→ Stated goal: Copy each line that holds "pixels".

(Records from a collection)
§ §
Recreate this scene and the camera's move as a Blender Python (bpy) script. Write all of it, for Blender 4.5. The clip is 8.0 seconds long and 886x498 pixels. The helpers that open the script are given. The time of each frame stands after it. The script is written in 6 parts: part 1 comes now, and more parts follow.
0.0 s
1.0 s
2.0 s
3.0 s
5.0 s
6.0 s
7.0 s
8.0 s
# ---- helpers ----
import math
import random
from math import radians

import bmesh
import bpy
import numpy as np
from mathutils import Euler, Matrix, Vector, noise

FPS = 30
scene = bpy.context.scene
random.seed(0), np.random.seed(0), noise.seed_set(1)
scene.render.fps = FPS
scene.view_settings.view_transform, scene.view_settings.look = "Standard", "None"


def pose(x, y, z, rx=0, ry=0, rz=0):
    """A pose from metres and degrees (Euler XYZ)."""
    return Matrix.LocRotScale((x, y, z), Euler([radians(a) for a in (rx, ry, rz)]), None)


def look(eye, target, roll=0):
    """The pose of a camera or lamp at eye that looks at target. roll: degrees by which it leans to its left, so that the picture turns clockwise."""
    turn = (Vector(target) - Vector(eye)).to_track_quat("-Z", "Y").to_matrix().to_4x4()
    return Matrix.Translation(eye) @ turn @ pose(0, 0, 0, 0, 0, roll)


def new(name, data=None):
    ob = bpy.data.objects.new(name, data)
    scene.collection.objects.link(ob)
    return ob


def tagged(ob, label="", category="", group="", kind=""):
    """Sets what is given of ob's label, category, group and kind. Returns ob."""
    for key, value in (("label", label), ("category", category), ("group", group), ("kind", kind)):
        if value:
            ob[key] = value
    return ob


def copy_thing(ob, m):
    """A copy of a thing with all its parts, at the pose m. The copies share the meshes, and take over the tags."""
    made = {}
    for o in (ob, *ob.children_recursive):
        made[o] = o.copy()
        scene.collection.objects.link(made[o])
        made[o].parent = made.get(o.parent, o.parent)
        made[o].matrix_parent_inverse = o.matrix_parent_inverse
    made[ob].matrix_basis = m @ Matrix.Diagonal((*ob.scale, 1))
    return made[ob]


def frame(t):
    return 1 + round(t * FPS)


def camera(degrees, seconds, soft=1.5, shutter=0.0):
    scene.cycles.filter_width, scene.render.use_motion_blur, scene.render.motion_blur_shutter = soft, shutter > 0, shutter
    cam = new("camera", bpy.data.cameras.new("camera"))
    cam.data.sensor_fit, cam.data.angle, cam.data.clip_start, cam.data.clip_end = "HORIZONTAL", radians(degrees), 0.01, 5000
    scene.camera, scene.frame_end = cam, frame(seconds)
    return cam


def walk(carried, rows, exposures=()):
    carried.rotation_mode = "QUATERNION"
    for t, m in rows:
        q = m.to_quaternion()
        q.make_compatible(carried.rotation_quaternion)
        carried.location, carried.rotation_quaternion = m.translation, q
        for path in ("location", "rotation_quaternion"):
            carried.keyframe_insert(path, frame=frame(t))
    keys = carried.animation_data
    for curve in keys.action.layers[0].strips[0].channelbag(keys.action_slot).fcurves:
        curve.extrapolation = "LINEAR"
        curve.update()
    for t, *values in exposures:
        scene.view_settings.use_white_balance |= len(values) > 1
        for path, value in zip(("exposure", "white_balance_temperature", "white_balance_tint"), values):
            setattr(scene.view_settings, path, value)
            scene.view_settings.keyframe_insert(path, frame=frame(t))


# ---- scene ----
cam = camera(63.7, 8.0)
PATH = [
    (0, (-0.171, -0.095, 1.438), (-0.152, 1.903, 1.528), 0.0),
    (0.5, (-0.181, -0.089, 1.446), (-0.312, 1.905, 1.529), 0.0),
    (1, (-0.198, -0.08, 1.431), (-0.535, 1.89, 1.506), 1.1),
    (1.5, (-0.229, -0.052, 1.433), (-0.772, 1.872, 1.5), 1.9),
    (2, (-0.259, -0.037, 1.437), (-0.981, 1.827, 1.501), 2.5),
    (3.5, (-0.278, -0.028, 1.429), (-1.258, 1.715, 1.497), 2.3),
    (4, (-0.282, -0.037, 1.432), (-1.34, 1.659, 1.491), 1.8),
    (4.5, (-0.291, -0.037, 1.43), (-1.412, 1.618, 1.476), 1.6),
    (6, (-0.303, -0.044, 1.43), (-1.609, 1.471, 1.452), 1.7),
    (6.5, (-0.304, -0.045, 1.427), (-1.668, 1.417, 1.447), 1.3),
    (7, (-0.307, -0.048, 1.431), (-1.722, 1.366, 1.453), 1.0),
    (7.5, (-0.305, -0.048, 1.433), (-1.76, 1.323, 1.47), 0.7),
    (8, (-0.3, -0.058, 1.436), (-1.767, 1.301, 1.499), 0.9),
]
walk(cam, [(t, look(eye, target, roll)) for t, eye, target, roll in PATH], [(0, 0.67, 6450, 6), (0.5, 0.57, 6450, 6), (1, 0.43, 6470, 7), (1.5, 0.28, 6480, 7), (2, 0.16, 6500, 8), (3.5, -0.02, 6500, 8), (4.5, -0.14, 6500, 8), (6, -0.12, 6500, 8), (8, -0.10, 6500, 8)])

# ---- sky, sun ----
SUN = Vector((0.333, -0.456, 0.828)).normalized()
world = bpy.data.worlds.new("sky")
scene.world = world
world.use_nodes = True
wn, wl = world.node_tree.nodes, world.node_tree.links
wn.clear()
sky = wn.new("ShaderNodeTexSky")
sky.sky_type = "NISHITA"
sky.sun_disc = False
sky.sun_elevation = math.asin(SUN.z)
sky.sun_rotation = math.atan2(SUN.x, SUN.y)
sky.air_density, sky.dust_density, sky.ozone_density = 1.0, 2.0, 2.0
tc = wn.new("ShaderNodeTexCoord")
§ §
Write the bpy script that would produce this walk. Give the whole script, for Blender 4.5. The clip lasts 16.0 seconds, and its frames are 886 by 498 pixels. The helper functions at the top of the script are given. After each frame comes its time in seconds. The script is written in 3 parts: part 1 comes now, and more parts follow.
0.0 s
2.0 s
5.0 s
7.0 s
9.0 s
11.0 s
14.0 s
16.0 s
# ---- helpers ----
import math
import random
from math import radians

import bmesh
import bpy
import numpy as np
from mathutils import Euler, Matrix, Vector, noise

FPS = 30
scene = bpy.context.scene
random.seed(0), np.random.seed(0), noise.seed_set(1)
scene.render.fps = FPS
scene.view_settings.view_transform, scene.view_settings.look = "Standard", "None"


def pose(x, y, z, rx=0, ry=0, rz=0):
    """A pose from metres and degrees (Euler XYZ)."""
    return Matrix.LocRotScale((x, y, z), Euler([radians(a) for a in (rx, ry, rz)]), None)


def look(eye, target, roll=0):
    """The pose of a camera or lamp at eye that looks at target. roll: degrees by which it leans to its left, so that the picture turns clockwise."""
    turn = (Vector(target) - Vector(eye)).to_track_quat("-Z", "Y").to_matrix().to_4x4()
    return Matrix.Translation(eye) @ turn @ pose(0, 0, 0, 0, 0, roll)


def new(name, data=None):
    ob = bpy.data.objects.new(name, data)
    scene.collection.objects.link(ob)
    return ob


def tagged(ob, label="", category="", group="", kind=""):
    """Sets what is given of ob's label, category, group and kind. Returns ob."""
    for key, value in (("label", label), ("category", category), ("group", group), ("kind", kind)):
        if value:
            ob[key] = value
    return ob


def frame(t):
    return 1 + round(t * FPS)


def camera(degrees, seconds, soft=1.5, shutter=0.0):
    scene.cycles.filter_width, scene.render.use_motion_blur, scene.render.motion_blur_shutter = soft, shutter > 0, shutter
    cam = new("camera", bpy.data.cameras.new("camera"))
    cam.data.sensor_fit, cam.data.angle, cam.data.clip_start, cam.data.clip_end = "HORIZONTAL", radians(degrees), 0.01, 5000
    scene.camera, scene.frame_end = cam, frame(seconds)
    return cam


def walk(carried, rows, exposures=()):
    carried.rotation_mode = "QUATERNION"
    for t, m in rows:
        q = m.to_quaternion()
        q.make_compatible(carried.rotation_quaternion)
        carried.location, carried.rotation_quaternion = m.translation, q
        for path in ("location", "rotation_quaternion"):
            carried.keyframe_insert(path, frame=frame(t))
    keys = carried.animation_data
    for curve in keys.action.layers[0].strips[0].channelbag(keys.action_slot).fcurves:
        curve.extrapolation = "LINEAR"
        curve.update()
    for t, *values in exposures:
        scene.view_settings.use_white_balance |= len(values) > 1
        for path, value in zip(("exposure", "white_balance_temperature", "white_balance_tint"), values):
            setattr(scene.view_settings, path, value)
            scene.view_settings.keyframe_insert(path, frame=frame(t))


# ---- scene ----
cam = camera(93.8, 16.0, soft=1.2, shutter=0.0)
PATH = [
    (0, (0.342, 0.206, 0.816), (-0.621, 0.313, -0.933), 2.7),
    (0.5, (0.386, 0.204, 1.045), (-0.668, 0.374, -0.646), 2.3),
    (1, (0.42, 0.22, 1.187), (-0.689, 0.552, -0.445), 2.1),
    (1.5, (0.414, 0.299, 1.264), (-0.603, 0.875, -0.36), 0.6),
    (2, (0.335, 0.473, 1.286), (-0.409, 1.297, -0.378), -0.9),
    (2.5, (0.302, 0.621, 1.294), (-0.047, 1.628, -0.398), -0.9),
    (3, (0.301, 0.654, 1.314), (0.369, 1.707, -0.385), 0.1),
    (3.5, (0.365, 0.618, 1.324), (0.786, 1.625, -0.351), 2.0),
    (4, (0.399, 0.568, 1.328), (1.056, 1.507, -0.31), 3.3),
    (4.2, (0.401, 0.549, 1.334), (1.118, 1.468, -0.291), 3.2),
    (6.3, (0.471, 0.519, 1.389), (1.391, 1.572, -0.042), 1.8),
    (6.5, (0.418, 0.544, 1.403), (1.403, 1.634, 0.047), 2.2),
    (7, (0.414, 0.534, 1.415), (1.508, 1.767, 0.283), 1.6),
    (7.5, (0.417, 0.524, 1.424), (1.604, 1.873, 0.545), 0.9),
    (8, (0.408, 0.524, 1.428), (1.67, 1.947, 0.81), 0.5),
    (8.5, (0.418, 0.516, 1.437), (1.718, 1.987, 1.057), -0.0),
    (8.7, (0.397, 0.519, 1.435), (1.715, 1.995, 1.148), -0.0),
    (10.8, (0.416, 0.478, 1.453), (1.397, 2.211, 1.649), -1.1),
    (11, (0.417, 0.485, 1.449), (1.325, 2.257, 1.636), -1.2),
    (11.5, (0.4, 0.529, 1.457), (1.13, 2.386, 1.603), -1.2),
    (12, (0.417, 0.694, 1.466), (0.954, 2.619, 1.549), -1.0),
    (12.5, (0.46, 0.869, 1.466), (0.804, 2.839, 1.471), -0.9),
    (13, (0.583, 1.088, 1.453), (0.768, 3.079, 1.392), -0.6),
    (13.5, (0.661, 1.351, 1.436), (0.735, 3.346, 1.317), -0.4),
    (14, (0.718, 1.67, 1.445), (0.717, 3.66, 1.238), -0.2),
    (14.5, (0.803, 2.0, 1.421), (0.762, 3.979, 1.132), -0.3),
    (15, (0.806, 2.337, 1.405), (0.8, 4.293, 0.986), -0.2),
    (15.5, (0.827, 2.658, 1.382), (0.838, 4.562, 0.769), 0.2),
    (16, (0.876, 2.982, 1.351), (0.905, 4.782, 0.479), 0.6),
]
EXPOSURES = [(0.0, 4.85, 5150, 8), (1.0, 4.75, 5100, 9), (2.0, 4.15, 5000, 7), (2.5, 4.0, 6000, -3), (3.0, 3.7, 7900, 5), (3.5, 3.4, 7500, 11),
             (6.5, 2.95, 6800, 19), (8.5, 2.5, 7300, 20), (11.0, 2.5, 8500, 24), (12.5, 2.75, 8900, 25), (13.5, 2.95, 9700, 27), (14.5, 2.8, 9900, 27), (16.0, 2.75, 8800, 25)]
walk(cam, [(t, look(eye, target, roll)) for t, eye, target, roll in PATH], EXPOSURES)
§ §
→ Answer to the exercise:
Recreate this scene and the camera's move as a Blender Python (bpy) script. Write all of it, for Blender 4.5. The clip is 8.0 seconds long and 886x498 pixels. The helpers that open the script are given. The time of each frame stands after it. The script is written in 6 parts: part 1 comes now, and more parts follow.
Write the bpy script that would produce this walk. Give the whole script, for Blender 4.5. The clip lasts 16.0 seconds, and its frames are 886 by 498 pixels. The helper functions at the top of the script are given. After each frame comes its time in seconds. The script is written in 3 parts: part 1 comes now, and more parts follow.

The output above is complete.